Dept. Elec. Eng., Univ. Waterloo, Waterloo, ON N2L 3G1, Canada
Spoken Language Systems Group, Lab. Comput. Sci., MIT, Cambridge, MA 02139
The conventional design of speech recognizers tends to treat the ``front end'' (signal representation of speech) and the ``back end'' (lexical representation plus signal modeling and pattern matching) as separate modules. In the integrated framework being developed, signal representation is regarded as a process of ``constrained optimization'' with the objective function determined by the phonological structure (feature) of speech and by statistical representation of its acoustic/auditory correlates. The constraints are based on the significant properties known to be employed by the human auditory system. A preliminary version of a speech recognizer incorporating the above ideas will be presented where bundles of overlapping articulatory features are used as the basis for describing the phonological structure of speech. Several multi-valued features are assigned uniquely to each quasi-phonemic unit with ``minimal'' redundancy and ``maximal'' separability. Major contextual variations in speech are modeled as a natural result of overlapping the ``intrinsic'' values of one or more of these features across adjacent phonemic units. Knowledge from speech production and speech perception are utilized to limit the allowable feature overlaps.

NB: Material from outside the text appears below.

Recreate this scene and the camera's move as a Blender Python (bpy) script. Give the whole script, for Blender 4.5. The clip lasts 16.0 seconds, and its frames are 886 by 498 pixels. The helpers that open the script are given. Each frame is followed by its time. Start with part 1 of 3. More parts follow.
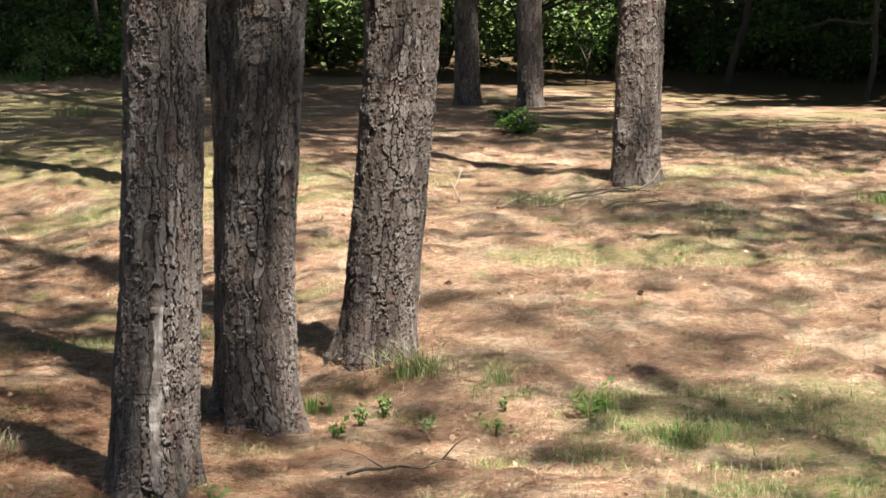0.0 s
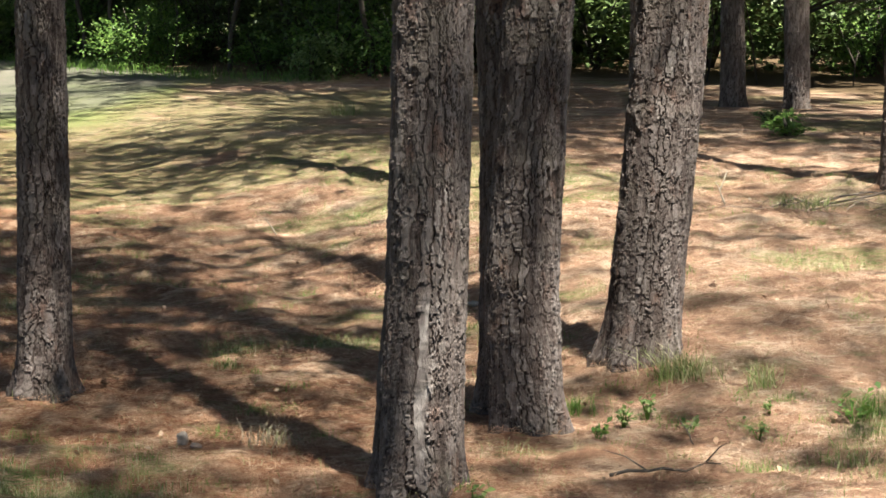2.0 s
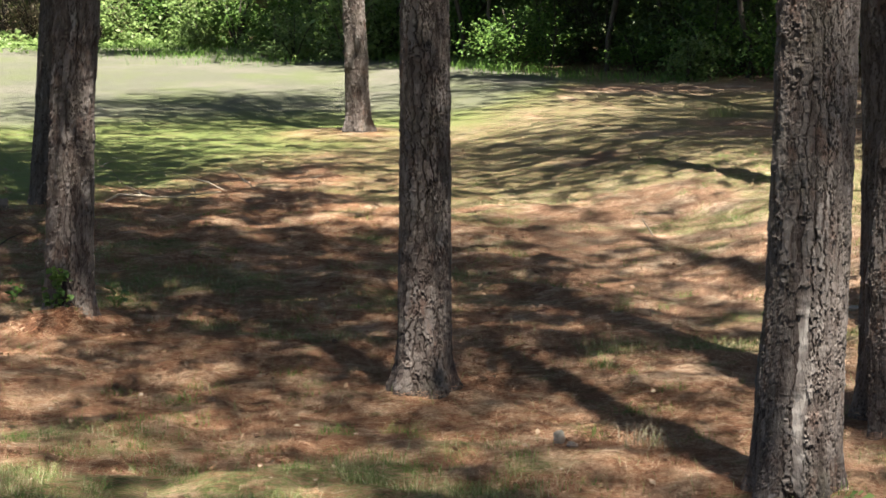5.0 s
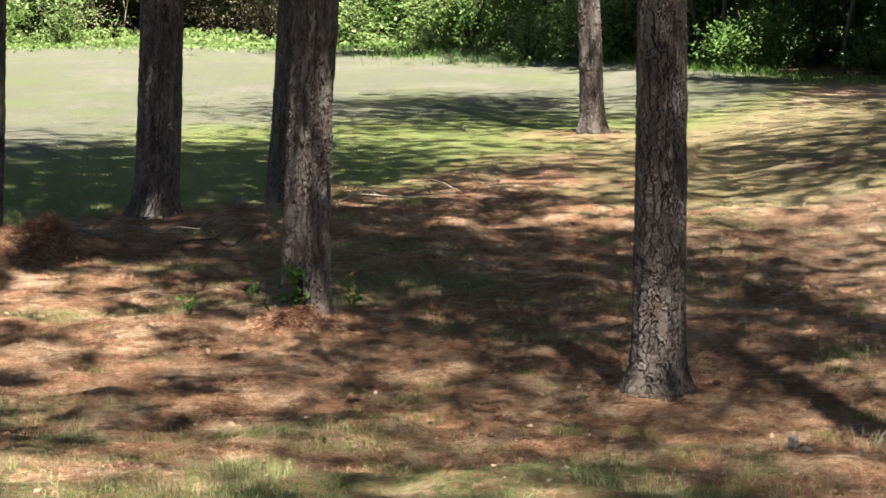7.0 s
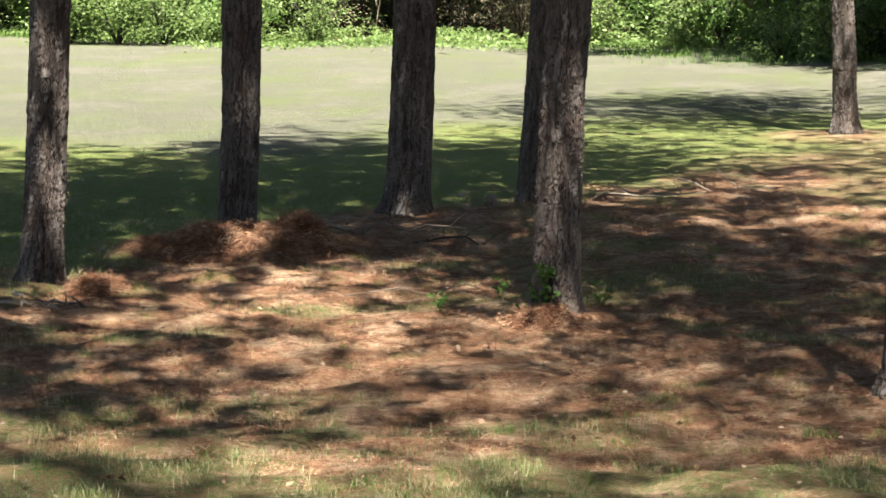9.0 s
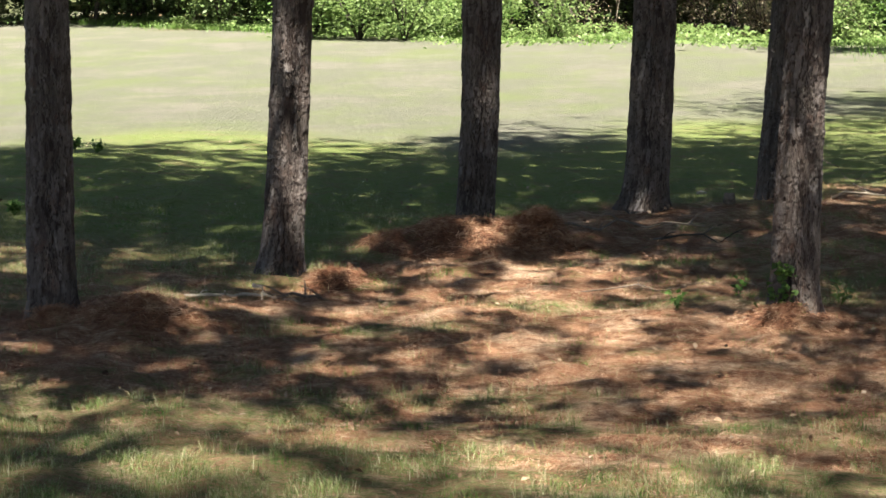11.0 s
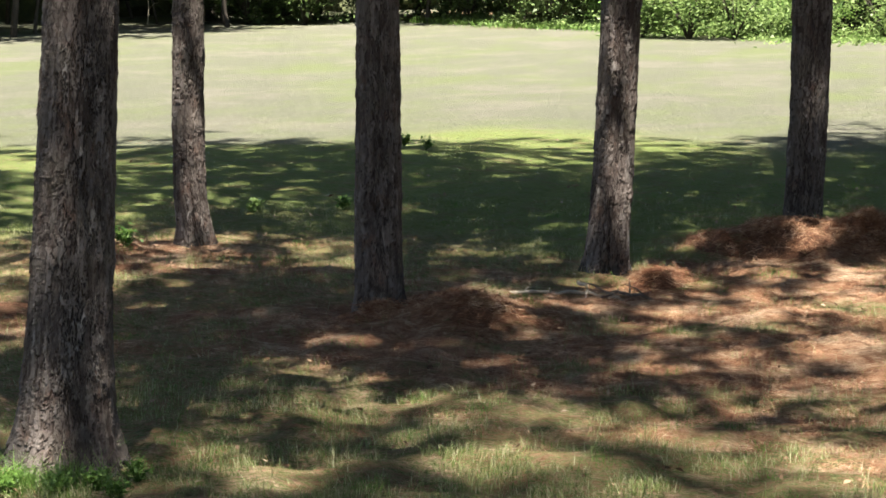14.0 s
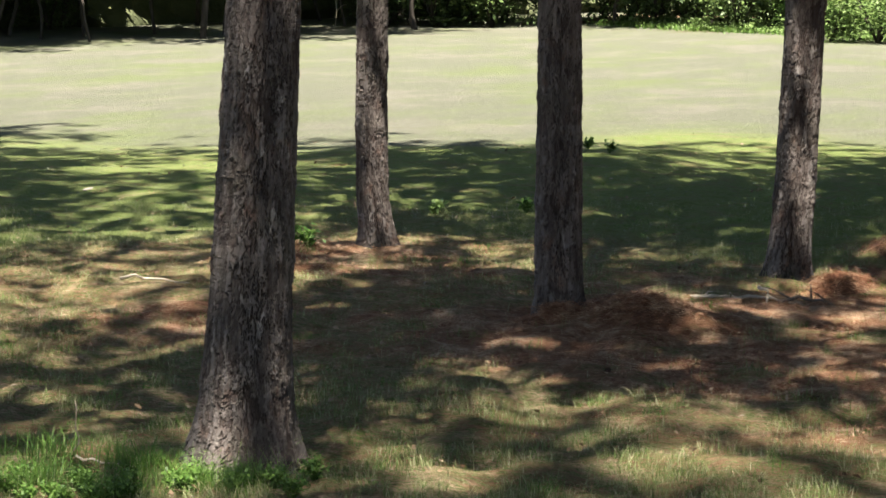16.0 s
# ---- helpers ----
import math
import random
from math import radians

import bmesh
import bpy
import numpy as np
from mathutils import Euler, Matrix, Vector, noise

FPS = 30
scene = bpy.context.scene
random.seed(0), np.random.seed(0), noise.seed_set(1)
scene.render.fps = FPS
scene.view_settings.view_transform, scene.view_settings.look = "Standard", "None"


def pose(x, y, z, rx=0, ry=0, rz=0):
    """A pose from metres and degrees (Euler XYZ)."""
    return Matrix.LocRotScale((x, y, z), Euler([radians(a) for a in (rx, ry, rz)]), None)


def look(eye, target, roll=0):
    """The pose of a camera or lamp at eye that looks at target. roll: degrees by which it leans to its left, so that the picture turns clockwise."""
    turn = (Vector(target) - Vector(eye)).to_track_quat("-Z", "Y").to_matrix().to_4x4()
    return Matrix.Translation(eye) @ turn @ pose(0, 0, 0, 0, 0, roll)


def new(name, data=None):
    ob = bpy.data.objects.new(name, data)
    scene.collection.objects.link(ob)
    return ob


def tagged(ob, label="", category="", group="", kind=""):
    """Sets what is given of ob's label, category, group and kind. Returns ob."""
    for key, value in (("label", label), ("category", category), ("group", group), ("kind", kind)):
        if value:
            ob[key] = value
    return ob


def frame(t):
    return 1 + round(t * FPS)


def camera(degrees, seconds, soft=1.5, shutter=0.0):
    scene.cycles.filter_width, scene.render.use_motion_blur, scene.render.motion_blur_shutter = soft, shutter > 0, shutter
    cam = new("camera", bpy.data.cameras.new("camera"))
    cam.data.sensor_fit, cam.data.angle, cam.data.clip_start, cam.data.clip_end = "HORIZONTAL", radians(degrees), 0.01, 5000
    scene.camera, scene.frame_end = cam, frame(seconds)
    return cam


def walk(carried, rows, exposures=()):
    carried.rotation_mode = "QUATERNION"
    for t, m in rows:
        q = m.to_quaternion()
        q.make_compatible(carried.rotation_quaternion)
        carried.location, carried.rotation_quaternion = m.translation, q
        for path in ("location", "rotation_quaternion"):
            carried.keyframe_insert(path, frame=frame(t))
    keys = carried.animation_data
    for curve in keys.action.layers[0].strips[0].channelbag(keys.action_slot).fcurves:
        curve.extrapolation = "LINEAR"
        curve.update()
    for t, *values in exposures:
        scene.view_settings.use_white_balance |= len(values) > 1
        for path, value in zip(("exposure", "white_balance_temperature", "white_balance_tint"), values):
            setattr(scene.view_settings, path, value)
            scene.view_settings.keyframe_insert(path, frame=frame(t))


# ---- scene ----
cam = camera(18.50, 16.0, soft=1.6)
# seconds, x, y, z, tilt, turn, roll
PATH = [
    (0.0, 0.065, 0.045, 2.80, 83.318, -20.816, 0.009),
    (0.5, 0.061, 0.047, 2.80, 83.318, -19.400, -0.018),
    (1.0, 0.057, 0.047, 2.80, 83.322, -17.894, 0.004),
    (1.5, 0.052, 0.047, 2.80, 83.333, -16.557, -0.003),
    (2.0, 0.046, 0.047, 2.80, 83.329, -15.270, 0.026),
    (2.5, 0.040, 0.046, 2.80, 83.334, -13.977, 0.014),
    (3.0, 0.034, 0.044, 2.80, 83.329, -12.626, 0.036),
    (3.5, 0.028, 0.042, 2.80, 83.331, -11.253, 0.000),
    (4.0, 0.021, 0.040, 2.80, 83.334, -9.925, -0.004),
    (6.5, -0.011, 0.022, 2.80, 83.375, -3.711, -0.021),
    (7.0, -0.016, 0.017, 2.80, 83.378, -2.483, 0.008),
    (7.5, -0.021, 0.013, 2.80, 83.377, -1.210, -0.012),
    (8.0, -0.026, 0.008, 2.80, 83.384, 0.116, -0.008),
    (8.5, -0.030, 0.003, 2.80, 83.352, 1.440, -0.021),
    (9.0, -0.033, -0.003, 2.80, 83.358, 2.776, -0.068),
    (11.5, -0.036, -0.031, 2.80, 83.275, 8.997, 0.003),
    (12.0, -0.034, -0.036, 2.80, 83.282, 10.189, 0.007),
    (12.5, -0.030, -0.042, 2.80, 83.286, 11.384, -0.004),
    (13.0, -0.024, -0.047, 2.80, 83.282, 12.595, -0.031),
    (13.5, -0.018, -0.052, 2.80, 83.280, 13.672, -0.137),
    (14.0, -0.010, -0.058, 2.80, 83.266, 14.736, -0.070),
    (14.5, 0.000, -0.063, 2.80, 83.230, 15.857, 0.030),
    (15.0, 0.012, -0.068, 2.80, 83.213, 16.882, 0.055),
    (15.5, 0.025, -0.072, 2.80, 83.211, 17.799, 0.036),
    (16.0, 0.040, -0.076, 2.80, 83.326, 18.678, 0.029),
]
walk(cam, [(t, pose(x, y, z, tilt, 0, turn) @ pose(0, 0, 0, 0, 0, roll)) for t, x, y, z, tilt, turn, roll in PATH],
     [(0.0, 1.85, 6780, 11), (16.0, 1.85, 6780, 11)])
# ---- end of path ----

# ---- light ----
SUN_TURN, SUN_UP = radians(11), radians(69)  # the shadows' turn to the left of +y, the sun's height
to_sun = Vector((math.sin(SUN_TURN) * math.cos(SUN_UP), -math.cos(SUN_TURN) * math.cos(SUN_UP), math.sin(SUN_UP)))
sun = new("sun", bpy.data.lights.new("sun", "SUN"))
sun.data.energy, sun.data.angle, sun.data.color = 8.1, radians(0.53), (1.0, 0.95, 0.86)
sun.matrix_world = look((0, 0, 40), Vector((0, 0, 40)) - to_sun)
world = bpy.data.worlds.new("world")
scene.world = world
world.use_nodes = True
sky = world.node_tree.nodes.new("ShaderNodeTexSky")
sky.sky_type, sky.sun_disc = "NISHITA", False
sky.sun_elevation, sky.sun_rotation = SUN_UP, math.pi - SUN_TURN
back = world.node_tree.nodes["Background"]
back.inputs["Strength"].default_value = 0.054
world.node_tree.links.new(sky.outputs[0], back.inputs["Color"])

# ---- materials ----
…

Linkage of this feature-based lexical representation to speech recognition is achieved by establishing a one-to-one mapping from a feature-overlap pattern to a directed graph where each node represents a unique composition of the features and is characterized by a time-series model. Given the explicit feature specification for each node in the overall speech space, a general set of acoustic/auditory measurements can be assigned specifically into the individual nodes based on the understanding of the acoustic/auditory correlates to the features.